A spokesman for Edinburgh Airport claimed that the offer at the London airport should "be taken in context". 

He added: Despite the challenges of Covid this will be the third pay rise given to the team at Edinburgh Airport since 2020. This is the first offer made by Gatwick in the same timeframe.

“This means that the Edinburgh team would have received an overall pay increase of 19.6% over the same time.”

While the union claimed to represent the majority of Edinburgh's airport staff, it is understood 275 workers would make up for less than 40% of the overall workforce.

Carrie Binnie, Unite industrial officer, said: “Unite members’ pay in real terms has been cut by around 10% over the last seven years, while £691.9m has flowed out the airport’s coffers in payments made to the parent company [Global Infrastructure Partner] GIP, and in dividends to shareholders.

"This simply isn’t fair and our members are prepared to fight for a better deal.” 

Unite wants to resolve this dispute at Edinburgh Airport through negotiation but airport management are stubbornly refusing to improve upon the current pay offer in any way.”

Over the same period of seven years, the union claimed that workers real take-home pay is estimated to have dropped by around 9.8% but almost £700m has been paid out to GIP and shareholders.

A spokesman for Edinburgh Airport said: “It's disappointing that we are in this situation despite meeting the request of our unions - an 11% pay rise along with a £1,000 cost of living payment.

"We believe this is a fair and competitive offer and one that was asked for by both of our recognised unions through our collective bargaining arrangement.
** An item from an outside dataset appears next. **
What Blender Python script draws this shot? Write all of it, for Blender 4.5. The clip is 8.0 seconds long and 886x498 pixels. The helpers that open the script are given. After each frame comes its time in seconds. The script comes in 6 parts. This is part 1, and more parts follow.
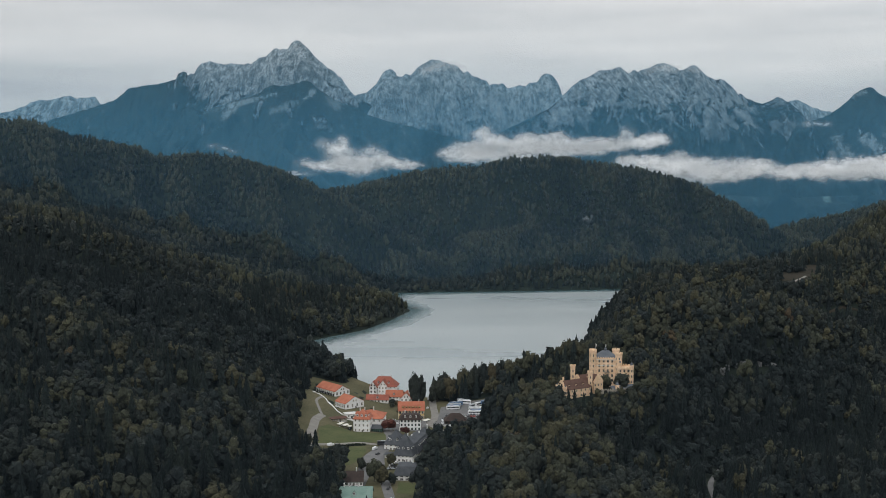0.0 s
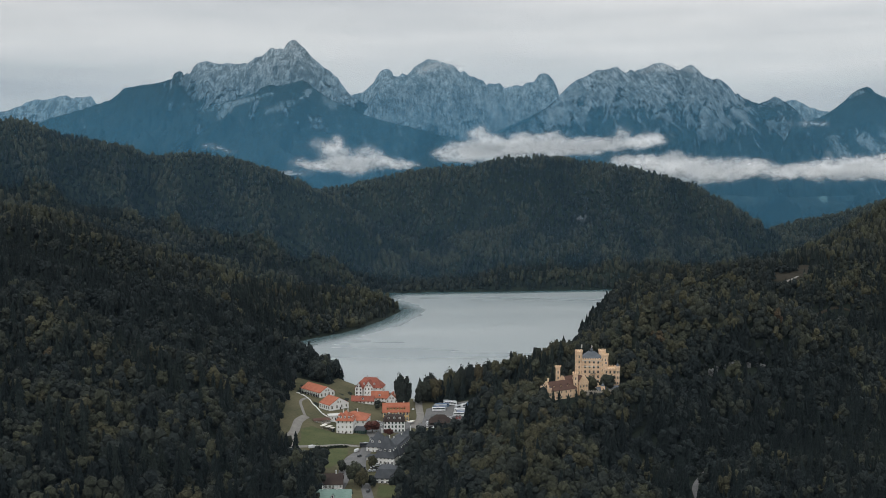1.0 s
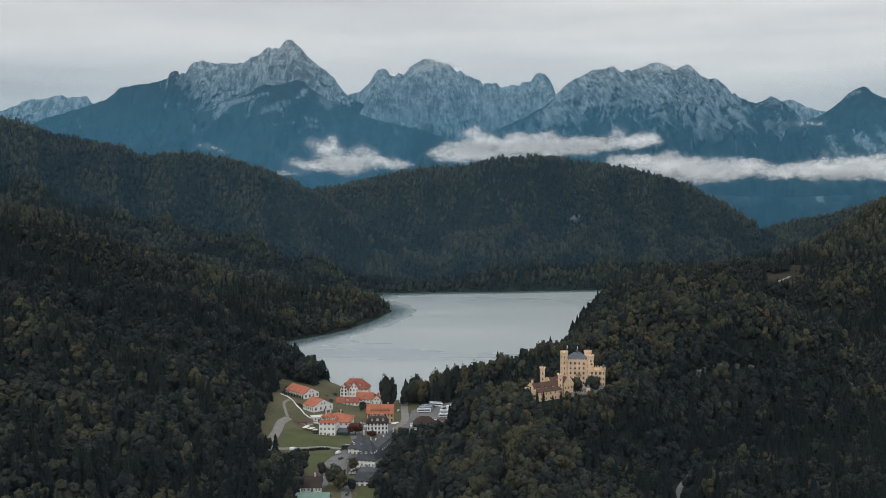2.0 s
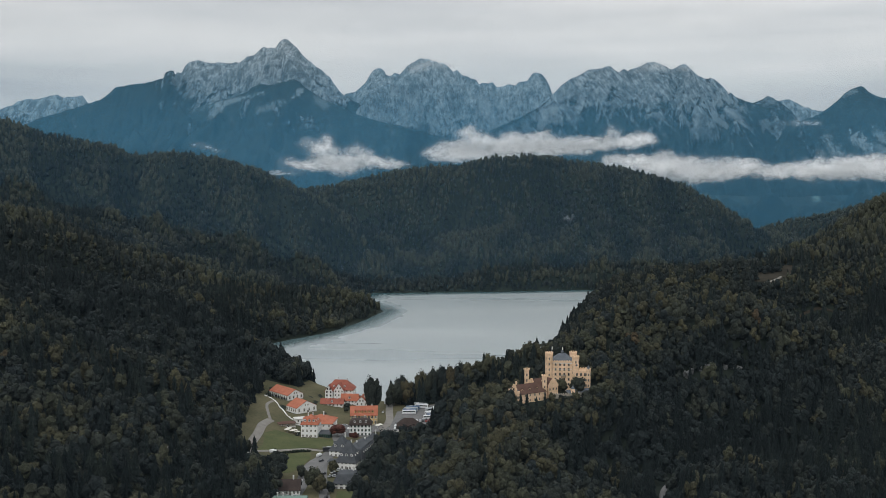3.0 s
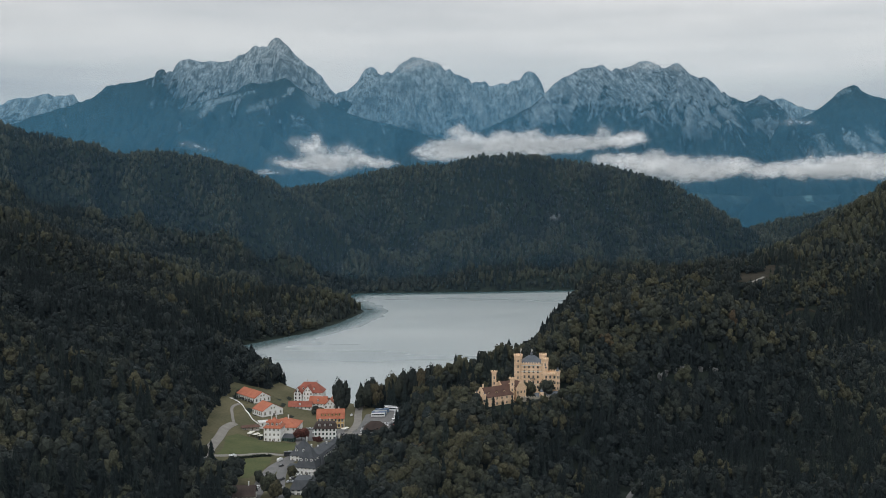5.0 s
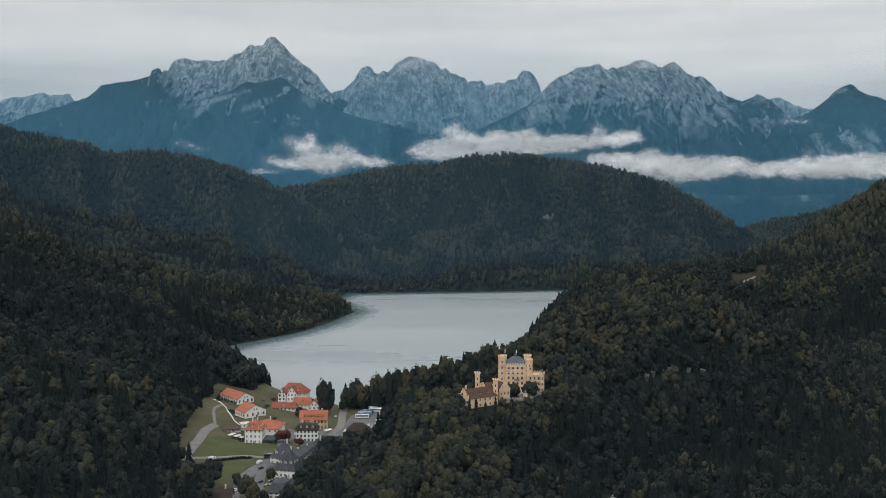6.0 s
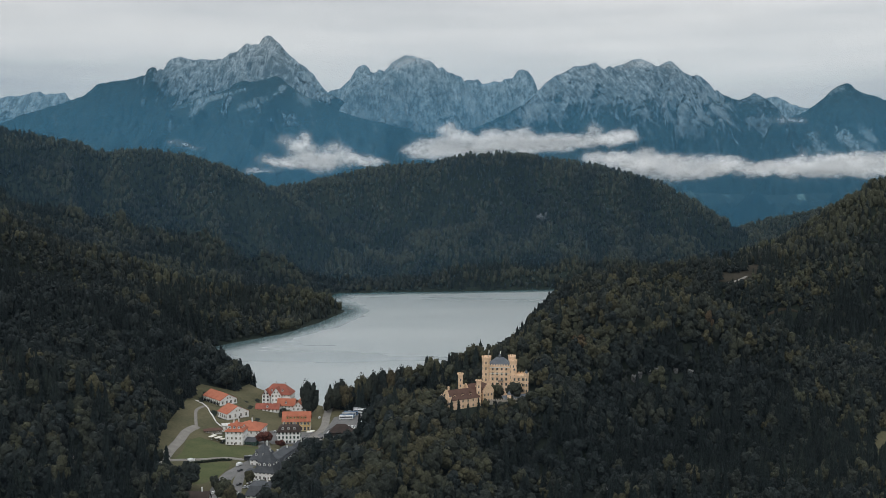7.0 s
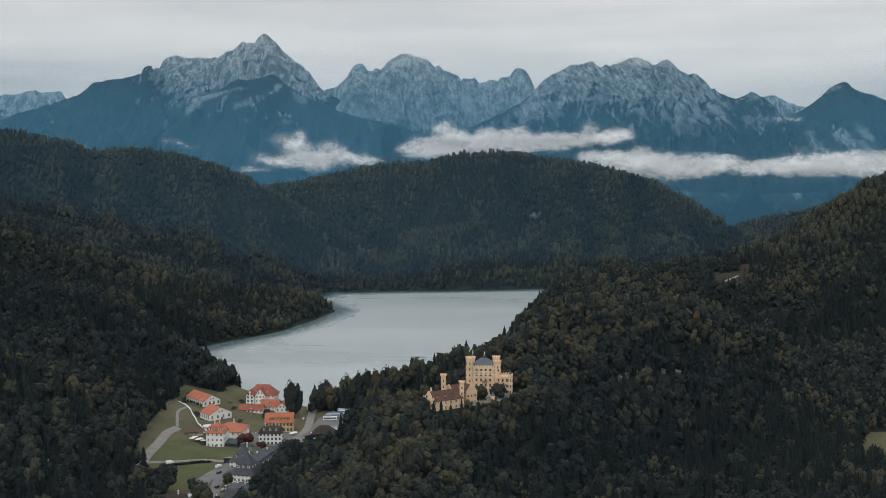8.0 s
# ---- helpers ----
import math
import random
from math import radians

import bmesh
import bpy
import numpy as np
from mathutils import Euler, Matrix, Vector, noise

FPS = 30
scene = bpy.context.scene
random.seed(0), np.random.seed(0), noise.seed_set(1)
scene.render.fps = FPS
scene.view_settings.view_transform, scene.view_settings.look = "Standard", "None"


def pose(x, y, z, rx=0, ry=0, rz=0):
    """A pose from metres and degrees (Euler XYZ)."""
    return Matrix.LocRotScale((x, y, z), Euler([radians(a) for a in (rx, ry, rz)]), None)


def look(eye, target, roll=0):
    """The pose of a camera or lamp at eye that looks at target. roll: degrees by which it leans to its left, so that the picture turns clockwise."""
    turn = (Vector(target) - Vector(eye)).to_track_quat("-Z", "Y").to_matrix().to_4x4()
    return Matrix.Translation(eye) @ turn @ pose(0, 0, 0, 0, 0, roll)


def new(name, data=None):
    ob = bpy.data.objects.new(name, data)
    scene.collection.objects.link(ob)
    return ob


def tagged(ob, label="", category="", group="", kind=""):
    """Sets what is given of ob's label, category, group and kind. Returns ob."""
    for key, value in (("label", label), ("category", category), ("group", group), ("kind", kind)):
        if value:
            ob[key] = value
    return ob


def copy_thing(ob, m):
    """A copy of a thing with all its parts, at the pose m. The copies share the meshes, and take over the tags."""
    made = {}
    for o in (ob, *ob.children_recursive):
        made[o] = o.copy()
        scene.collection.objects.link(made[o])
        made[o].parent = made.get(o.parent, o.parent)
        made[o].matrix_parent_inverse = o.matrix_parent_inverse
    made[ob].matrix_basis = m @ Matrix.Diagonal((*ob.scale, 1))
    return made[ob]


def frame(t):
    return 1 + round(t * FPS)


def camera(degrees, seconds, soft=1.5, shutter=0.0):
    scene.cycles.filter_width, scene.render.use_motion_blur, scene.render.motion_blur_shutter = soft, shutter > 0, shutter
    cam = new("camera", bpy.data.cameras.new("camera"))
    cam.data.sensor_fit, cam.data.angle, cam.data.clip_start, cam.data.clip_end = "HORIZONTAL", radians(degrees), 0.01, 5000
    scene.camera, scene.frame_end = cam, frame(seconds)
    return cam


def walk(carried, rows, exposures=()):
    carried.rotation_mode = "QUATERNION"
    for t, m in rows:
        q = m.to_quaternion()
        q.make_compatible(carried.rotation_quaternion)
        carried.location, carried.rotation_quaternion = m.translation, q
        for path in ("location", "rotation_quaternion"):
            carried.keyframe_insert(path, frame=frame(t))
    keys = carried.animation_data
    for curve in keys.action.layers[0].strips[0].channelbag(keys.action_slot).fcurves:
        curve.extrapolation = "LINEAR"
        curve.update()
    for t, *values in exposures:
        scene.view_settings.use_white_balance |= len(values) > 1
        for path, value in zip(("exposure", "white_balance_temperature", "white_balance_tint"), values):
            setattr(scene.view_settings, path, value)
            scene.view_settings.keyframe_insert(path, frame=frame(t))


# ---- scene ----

Both said they would recommend the offer to members.

“One union saw overwhelming support for the agreed offer and we cannot understand why Unite campaigned against and rejected the very offer they asked us for.

“We have sought clarity on Unite’s membership numbers given the tight nature of the result where the vote against was carried by less than 1% of the membership, and we have raised serious concerns about the integrity of the ballot and the number of members that voted.

“We hope to resolve these issues at our scheduled ACAS meeting to allow us to deliver the wage rise and cost of living payment that we want to pay our team.”